▼

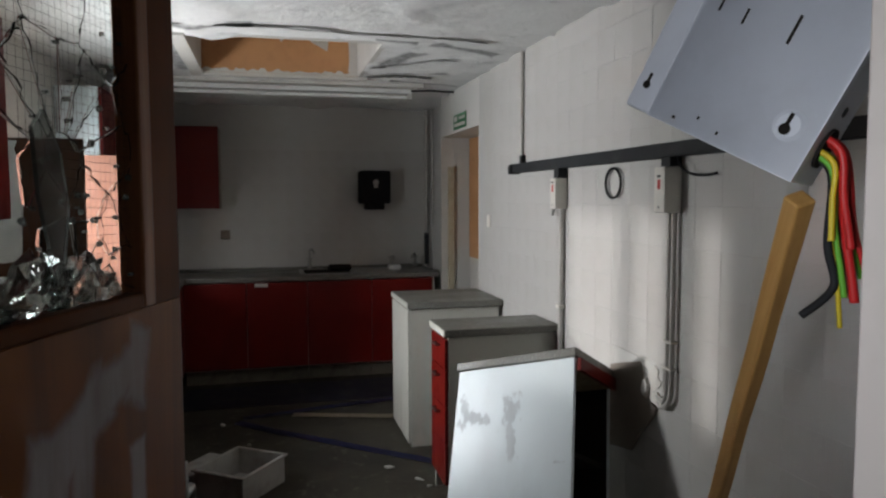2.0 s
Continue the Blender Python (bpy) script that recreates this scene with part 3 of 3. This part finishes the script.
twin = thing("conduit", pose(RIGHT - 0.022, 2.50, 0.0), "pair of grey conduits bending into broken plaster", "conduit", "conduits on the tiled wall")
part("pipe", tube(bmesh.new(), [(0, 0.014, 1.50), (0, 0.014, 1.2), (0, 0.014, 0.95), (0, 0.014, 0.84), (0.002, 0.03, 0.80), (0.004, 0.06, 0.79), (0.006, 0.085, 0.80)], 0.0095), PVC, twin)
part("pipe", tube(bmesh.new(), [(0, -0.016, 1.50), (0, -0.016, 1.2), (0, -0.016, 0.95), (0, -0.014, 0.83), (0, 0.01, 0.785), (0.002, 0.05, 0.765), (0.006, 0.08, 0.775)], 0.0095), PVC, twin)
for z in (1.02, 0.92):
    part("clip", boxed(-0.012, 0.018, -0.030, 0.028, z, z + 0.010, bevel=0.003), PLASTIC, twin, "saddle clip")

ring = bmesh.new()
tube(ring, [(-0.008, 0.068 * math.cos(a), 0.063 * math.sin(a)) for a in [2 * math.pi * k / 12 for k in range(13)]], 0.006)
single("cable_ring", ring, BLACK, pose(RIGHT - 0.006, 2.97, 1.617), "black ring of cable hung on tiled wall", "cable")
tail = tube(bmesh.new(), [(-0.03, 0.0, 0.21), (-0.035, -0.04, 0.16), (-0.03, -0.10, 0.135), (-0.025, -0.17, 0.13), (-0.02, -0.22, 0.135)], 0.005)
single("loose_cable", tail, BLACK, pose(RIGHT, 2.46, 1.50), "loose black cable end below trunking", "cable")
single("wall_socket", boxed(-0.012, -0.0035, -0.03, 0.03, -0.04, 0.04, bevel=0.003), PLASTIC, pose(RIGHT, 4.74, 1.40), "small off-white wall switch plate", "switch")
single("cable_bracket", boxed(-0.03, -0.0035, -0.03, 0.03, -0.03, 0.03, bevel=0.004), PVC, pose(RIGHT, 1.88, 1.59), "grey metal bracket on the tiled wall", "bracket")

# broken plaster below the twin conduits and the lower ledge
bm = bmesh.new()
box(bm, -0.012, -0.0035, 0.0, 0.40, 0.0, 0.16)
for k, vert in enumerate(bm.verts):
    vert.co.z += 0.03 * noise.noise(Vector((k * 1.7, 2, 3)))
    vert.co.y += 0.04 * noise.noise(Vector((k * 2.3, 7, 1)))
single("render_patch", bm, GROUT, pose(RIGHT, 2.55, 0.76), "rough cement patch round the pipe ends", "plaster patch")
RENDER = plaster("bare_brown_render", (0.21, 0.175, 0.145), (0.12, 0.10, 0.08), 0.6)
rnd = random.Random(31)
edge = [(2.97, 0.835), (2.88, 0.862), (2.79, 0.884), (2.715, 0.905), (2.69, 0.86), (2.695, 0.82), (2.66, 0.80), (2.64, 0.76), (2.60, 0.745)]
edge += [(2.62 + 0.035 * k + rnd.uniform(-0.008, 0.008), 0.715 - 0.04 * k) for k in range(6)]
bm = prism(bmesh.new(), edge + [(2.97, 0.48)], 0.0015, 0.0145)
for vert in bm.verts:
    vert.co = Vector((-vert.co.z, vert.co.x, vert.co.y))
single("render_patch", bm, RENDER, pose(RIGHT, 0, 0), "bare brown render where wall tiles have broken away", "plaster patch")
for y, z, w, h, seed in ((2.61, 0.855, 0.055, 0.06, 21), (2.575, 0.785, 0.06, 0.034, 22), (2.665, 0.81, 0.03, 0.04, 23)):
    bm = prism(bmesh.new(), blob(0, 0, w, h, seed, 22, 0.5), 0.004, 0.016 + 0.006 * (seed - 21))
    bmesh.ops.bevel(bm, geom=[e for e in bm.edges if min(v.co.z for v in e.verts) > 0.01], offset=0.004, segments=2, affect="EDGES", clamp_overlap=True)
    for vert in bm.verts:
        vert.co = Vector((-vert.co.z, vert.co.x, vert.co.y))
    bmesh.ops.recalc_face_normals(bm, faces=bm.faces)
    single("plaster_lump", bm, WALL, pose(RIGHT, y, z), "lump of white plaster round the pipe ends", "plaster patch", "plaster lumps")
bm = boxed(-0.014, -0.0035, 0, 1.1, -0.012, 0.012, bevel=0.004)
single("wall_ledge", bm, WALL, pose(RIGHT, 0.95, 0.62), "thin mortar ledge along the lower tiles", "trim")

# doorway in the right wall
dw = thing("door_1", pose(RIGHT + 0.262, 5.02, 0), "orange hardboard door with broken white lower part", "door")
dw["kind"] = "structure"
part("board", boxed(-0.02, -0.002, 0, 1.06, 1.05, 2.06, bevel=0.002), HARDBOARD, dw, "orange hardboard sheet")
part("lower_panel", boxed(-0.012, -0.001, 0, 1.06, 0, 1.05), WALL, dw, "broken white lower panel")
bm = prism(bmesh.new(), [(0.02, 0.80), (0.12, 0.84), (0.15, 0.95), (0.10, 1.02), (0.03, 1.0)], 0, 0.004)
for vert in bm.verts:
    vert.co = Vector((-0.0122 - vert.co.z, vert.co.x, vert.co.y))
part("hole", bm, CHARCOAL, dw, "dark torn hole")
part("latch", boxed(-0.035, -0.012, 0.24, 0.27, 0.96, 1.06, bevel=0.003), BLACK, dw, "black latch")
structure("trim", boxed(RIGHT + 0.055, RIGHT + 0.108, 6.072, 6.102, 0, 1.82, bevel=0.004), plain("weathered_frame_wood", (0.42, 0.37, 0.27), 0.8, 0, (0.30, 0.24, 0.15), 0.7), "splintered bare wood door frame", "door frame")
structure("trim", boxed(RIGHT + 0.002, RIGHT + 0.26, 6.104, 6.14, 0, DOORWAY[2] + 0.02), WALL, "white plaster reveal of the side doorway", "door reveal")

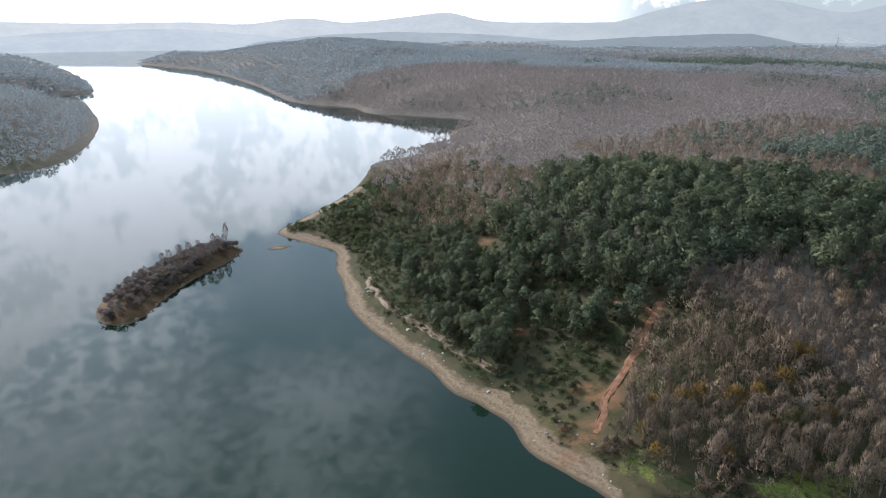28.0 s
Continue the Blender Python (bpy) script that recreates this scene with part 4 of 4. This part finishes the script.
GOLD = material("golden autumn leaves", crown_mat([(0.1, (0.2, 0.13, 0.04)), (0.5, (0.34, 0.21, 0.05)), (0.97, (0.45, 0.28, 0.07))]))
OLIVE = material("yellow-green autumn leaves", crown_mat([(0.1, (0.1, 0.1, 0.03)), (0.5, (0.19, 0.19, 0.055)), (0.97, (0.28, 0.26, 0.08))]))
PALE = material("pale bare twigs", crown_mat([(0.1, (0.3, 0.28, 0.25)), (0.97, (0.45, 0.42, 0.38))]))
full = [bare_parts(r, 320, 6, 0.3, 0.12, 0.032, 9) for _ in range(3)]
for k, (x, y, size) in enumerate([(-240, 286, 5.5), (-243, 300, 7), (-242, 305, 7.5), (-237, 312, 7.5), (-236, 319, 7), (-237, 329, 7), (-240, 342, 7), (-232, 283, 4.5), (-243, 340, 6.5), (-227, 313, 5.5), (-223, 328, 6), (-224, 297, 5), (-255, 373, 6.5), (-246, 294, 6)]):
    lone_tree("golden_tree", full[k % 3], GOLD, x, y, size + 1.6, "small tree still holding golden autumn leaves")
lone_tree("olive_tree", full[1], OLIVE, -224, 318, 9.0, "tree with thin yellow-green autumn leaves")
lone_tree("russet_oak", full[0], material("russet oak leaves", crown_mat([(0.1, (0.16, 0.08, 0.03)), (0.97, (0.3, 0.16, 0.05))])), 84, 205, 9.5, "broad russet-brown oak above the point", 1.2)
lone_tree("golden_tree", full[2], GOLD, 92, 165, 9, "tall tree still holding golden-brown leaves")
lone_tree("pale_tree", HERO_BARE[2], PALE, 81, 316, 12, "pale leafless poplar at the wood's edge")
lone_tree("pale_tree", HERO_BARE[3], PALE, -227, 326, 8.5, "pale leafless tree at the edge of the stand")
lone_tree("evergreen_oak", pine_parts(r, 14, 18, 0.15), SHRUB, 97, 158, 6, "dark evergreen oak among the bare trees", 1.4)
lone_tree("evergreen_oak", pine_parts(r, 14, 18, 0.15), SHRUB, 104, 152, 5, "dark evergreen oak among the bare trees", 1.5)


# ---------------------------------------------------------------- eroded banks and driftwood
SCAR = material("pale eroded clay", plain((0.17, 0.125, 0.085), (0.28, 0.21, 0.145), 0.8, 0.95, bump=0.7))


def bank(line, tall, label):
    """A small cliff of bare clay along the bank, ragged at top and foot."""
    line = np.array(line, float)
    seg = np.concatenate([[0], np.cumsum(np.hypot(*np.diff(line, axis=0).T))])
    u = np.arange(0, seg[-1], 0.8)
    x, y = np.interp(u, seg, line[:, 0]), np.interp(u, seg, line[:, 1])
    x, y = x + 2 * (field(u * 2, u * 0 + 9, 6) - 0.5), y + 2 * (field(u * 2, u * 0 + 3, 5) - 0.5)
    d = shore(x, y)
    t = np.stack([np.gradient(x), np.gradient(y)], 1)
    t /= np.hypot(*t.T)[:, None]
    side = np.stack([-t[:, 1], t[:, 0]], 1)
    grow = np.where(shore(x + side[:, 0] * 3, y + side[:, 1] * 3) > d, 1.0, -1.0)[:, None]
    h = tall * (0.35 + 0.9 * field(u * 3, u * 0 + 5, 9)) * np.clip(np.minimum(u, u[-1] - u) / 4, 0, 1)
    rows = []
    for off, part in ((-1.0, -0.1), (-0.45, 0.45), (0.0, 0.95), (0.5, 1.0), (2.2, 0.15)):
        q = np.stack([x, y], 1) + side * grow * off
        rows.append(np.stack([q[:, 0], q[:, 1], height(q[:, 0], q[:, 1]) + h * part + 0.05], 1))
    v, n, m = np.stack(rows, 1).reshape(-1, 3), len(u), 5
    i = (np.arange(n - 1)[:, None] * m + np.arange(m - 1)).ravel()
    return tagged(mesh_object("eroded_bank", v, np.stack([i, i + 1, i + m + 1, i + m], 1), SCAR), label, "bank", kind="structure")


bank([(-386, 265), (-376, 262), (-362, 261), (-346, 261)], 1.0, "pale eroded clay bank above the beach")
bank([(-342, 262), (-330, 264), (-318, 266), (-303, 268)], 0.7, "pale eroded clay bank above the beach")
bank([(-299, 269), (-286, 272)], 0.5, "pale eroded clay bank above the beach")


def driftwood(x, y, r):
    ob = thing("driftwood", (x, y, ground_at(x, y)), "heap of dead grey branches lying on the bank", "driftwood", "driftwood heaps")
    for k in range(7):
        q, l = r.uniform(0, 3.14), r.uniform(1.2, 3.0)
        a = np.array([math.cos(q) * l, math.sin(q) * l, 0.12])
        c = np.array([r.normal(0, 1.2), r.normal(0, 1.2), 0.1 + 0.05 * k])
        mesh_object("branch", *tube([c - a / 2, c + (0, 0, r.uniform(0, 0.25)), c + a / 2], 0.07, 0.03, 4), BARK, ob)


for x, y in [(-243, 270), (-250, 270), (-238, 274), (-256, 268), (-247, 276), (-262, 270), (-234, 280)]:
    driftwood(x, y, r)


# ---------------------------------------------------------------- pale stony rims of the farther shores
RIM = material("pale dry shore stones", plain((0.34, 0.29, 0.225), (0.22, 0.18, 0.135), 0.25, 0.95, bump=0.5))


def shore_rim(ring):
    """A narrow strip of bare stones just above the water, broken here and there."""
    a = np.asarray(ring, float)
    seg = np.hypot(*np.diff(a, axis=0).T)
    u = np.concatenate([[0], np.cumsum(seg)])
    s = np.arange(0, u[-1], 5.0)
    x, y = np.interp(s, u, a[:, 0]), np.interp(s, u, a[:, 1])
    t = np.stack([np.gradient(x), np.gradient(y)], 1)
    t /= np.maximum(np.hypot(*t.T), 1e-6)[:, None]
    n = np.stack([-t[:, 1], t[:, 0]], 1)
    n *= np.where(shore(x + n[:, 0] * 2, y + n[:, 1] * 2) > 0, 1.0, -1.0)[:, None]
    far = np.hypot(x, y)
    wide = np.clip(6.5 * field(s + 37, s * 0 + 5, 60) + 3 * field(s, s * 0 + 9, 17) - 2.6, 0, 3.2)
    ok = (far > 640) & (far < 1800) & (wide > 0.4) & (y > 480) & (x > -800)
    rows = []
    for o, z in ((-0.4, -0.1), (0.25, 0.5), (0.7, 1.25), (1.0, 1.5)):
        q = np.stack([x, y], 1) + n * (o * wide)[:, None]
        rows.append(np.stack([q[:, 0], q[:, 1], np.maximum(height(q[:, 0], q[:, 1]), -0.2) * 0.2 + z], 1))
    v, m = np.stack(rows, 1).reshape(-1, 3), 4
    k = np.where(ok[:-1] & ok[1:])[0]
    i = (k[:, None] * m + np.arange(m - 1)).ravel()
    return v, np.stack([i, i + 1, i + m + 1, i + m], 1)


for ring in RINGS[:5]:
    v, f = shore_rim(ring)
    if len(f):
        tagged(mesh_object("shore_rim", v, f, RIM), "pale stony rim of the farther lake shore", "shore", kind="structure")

▲

> _THE EXERCISE_
Identify every line above that includes the word "script", and show those lines.

> _TASK OUTPUT_
Continue the Blender Python (bpy) script that recreates this scene with part 3 of 3. This part finishes the script.
Continue the Blender Python (bpy) script that recreates this scene with part 4 of 4. This part finishes the script.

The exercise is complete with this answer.